▸ SET TASK: In your copy, include every line of the listing below exactly but none of the pictures.

▸ COLLECTED DATA:
## START
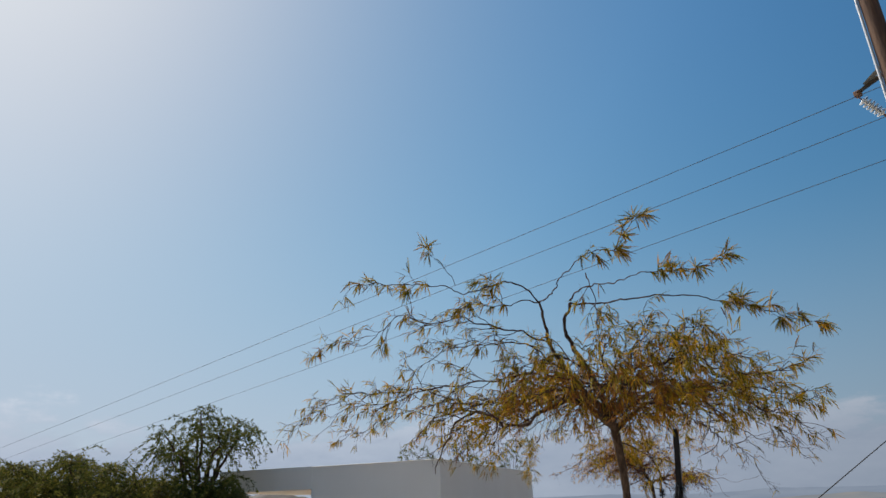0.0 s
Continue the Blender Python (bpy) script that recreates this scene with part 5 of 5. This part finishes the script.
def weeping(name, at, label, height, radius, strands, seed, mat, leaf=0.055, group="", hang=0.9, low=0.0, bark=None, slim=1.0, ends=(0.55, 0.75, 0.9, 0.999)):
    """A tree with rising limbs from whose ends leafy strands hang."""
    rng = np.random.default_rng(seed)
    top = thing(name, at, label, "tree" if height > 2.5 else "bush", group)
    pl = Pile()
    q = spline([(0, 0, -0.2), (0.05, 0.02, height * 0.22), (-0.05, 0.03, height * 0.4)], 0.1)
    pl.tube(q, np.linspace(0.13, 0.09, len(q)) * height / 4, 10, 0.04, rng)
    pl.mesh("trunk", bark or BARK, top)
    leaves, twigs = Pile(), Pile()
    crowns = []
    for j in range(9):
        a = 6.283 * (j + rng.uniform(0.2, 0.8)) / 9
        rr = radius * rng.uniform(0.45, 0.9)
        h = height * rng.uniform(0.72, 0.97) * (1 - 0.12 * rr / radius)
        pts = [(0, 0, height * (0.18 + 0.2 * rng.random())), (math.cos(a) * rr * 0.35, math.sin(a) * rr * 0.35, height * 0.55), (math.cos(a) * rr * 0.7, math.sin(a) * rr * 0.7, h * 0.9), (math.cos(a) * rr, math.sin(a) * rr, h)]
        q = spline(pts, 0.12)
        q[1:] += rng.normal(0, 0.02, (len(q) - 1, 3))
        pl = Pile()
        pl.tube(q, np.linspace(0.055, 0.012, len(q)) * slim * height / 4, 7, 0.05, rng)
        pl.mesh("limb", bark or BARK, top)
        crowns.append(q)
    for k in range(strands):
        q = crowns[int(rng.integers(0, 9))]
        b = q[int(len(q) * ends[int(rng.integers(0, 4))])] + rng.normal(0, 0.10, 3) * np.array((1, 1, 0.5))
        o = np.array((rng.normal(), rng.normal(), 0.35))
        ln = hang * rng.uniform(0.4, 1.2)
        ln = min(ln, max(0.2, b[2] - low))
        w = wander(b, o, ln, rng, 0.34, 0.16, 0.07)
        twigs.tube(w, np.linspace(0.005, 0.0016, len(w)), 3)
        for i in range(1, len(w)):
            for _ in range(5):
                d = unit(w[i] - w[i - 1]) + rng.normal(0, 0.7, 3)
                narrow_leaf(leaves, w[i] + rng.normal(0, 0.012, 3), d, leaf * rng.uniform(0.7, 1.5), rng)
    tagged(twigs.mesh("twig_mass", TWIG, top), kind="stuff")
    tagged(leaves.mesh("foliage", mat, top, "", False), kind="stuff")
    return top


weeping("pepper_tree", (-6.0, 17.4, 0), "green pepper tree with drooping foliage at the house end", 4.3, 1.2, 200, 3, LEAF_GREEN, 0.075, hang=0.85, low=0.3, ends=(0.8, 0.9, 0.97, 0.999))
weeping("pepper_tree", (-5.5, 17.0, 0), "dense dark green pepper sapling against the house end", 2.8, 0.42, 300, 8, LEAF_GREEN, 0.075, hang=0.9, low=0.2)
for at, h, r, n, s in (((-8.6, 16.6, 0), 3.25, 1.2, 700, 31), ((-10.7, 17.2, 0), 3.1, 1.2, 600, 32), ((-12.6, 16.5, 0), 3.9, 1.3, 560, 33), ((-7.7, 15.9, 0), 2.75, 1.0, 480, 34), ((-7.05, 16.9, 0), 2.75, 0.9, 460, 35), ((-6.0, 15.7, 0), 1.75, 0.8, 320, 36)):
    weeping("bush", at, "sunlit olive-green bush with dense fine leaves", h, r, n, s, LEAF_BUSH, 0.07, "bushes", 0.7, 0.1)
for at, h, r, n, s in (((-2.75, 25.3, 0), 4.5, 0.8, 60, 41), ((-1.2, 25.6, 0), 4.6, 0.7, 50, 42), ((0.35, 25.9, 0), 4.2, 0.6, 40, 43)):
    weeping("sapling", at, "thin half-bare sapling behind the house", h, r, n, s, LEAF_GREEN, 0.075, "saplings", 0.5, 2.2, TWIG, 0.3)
## END
▸ ANSWER FOR THE TASK:
0.0 s
Continue the Blender Python (bpy) script that recreates this scene with part 5 of 5. This part finishes the script.
def weeping(name, at, label, height, radius, strands, seed, mat, leaf=0.055, group="", hang=0.9, low=0.0, bark=None, slim=1.0, ends=(0.55, 0.75, 0.9, 0.999)):
    """A tree with rising limbs from whose ends leafy strands hang."""
    rng = np.random.default_rng(seed)
    top = thing(name, at, label, "tree" if height > 2.5 else "bush", group)
    pl = Pile()
    q = spline([(0, 0, -0.2), (0.05, 0.02, height * 0.22), (-0.05, 0.03, height * 0.4)], 0.1)
    pl.tube(q, np.linspace(0.13, 0.09, len(q)) * height / 4, 10, 0.04, rng)
    pl.mesh("trunk", bark or BARK, top)
    leaves, twigs = Pile(), Pile()
    crowns = []
    for j in range(9):
        a = 6.283 * (j + rng.uniform(0.2, 0.8)) / 9
        rr = radius * rng.uniform(0.45, 0.9)
        h = height * rng.uniform(0.72, 0.97) * (1 - 0.12 * rr / radius)
        pts = [(0, 0, height * (0.18 + 0.2 * rng.random())), (math.cos(a) * rr * 0.35, math.sin(a) * rr * 0.35, height * 0.55), (math.cos(a) * rr * 0.7, math.sin(a) * rr * 0.7, h * 0.9), (math.cos(a) * rr, math.sin(a) * rr, h)]
        q = spline(pts, 0.12)
        q[1:] += rng.normal(0, 0.02, (len(q) - 1, 3))
        pl = Pile()
        pl.tube(q, np.linspace(0.055, 0.012, len(q)) * slim * height / 4, 7, 0.05, rng)
        pl.mesh("limb", bark or BARK, top)
        crowns.append(q)
    for k in range(strands):
        q = crowns[int(rng.integers(0, 9))]
        b = q[int(len(q) * ends[int(rng.integers(0, 4))])] + rng.normal(0, 0.10, 3) * np.array((1, 1, 0.5))
        o = np.array((rng.normal(), rng.normal(), 0.35))
        ln = hang * rng.uniform(0.4, 1.2)
        ln = min(ln, max(0.2, b[2] - low))
        w = wander(b, o, ln, rng, 0.34, 0.16, 0.07)
        twigs.tube(w, np.linspace(0.005, 0.0016, len(w)), 3)
        for i in range(1, len(w)):
            for _ in range(5):
                d = unit(w[i] - w[i - 1]) + rng.normal(0, 0.7, 3)
                narrow_leaf(leaves, w[i] + rng.normal(0, 0.012, 3), d, leaf * rng.uniform(0.7, 1.5), rng)
    tagged(twigs.mesh("twig_mass", TWIG, top), kind="stuff")
    tagged(leaves.mesh("foliage", mat, top, "", False), kind="stuff")
    return top


weeping("pepper_tree", (-6.0, 17.4, 0), "green pepper tree with drooping foliage at the house end", 4.3, 1.2, 200, 3, LEAF_GREEN, 0.075, hang=0.85, low=0.3, ends=(0.8, 0.9, 0.97, 0.999))
weeping("pepper_tree", (-5.5, 17.0, 0), "dense dark green pepper sapling against the house end", 2.8, 0.42, 300, 8, LEAF_GREEN, 0.075, hang=0.9, low=0.2)
for at, h, r, n, s in (((-8.6, 16.6, 0), 3.25, 1.2, 700, 31), ((-10.7, 17.2, 0), 3.1, 1.2, 600, 32), ((-12.6, 16.5, 0), 3.9, 1.3, 560, 33), ((-7.7, 15.9, 0), 2.75, 1.0, 480, 34), ((-7.05, 16.9, 0), 2.75, 0.9, 460, 35), ((-6.0, 15.7, 0), 1.75, 0.8, 320, 36)):
    weeping("bush", at, "sunlit olive-green bush with dense fine leaves", h, r, n, s, LEAF_BUSH, 0.07, "bushes", 0.7, 0.1)
for at, h, r, n, s in (((-2.75, 25.3, 0), 4.5, 0.8, 60, 41), ((-1.2, 25.6, 0), 4.6, 0.7, 50, 42), ((0.35, 25.9, 0), 4.2, 0.6, 40, 43)):
    weeping("sapling", at, "thin half-bare sapling behind the house", h, r, n, s, LEAF_GREEN, 0.075, "saplings", 0.5, 2.2, TWIG, 0.3)